How many lines in the entries below contain "pose"? Answer with the number only.

=== Dataset extract ===
------------------------------------------------
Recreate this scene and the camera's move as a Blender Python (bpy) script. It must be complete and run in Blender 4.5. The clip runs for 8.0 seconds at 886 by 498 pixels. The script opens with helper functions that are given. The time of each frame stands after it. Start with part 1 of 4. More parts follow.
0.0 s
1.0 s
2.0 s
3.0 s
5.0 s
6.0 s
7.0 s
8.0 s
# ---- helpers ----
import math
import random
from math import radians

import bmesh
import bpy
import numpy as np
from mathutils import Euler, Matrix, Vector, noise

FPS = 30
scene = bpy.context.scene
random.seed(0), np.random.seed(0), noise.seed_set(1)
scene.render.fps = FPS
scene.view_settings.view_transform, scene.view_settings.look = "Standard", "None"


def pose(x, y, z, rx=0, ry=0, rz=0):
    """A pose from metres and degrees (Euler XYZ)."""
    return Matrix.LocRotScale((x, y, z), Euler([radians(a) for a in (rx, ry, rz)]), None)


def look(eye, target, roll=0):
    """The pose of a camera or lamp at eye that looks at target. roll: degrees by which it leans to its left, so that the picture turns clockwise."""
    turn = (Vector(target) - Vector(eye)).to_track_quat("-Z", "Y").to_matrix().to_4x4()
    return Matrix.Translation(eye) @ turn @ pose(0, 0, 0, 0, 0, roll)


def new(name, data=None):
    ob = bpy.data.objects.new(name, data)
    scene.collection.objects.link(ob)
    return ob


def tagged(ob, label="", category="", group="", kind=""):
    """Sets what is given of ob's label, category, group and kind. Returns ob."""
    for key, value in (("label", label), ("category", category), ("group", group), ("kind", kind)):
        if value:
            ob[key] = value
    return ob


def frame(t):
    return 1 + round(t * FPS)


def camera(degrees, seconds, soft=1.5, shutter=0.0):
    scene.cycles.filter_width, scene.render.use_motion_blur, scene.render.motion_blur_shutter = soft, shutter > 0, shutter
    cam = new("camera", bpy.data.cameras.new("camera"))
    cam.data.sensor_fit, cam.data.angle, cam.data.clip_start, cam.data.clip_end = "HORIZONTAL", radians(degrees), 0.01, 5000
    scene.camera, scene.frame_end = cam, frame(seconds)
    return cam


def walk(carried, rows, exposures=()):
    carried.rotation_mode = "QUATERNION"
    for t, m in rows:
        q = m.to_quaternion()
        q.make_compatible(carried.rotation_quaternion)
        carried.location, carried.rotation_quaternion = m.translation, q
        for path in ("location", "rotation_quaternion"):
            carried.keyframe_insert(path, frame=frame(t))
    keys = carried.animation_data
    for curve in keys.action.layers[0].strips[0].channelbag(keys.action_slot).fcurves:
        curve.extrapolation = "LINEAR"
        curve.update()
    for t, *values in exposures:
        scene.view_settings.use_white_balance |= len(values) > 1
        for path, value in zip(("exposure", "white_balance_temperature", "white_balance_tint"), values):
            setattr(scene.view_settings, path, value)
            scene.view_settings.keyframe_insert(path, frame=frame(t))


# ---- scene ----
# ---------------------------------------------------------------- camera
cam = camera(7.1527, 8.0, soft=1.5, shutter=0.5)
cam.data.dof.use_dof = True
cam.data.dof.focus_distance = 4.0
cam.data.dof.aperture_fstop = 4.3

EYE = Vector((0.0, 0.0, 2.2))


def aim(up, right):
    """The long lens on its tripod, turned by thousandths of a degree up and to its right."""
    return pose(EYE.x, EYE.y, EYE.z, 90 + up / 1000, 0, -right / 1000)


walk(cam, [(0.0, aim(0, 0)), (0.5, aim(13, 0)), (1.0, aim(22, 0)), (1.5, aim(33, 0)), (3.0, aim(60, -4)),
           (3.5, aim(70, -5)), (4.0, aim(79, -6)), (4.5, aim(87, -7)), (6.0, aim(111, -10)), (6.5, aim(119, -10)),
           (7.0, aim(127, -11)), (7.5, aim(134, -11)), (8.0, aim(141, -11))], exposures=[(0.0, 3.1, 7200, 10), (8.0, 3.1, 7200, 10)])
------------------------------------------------
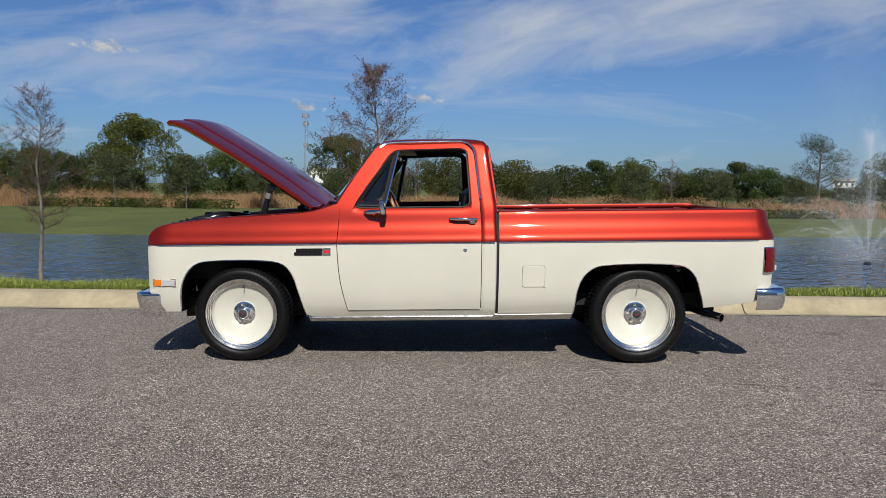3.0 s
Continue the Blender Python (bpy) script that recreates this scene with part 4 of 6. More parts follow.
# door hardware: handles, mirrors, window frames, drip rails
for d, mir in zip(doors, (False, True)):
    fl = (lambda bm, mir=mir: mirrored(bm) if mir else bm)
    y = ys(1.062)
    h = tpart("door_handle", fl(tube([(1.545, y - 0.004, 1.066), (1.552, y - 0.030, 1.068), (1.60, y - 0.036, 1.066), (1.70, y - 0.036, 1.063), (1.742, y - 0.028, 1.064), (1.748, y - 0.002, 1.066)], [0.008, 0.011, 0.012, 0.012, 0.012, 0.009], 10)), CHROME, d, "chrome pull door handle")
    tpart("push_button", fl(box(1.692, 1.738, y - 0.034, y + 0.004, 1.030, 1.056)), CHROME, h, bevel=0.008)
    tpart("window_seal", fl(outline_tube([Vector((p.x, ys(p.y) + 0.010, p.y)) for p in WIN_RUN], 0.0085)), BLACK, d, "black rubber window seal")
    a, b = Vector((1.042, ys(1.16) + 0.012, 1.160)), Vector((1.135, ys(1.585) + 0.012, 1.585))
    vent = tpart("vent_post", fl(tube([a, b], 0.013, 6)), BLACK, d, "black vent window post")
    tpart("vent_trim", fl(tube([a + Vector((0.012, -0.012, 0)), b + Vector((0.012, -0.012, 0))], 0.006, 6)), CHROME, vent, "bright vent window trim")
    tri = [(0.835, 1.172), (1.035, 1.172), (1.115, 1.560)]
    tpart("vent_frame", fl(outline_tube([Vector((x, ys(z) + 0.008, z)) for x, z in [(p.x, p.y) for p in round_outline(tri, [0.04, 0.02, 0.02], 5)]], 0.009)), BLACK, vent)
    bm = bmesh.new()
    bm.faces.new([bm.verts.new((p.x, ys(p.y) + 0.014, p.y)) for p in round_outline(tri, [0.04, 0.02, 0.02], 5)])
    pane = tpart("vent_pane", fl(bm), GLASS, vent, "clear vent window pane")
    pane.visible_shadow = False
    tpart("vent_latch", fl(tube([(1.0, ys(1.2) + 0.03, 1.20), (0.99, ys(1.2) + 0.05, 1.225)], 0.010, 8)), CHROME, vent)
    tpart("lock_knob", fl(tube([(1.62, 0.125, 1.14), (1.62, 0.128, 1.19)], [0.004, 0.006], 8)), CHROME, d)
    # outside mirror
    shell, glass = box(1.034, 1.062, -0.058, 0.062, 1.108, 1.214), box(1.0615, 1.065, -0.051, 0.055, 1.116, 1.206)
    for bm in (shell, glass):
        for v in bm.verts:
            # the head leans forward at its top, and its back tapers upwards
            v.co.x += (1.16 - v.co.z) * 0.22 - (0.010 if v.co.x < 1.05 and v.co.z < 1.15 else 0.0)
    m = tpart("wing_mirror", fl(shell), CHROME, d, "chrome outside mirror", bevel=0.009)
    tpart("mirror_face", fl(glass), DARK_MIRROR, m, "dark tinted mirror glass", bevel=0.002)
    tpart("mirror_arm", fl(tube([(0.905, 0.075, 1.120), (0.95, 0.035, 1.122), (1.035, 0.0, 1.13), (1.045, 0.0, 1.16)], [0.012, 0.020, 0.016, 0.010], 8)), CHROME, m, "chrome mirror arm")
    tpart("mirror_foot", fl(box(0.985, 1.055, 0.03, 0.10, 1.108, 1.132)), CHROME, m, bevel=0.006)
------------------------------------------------
=== Written response ===
5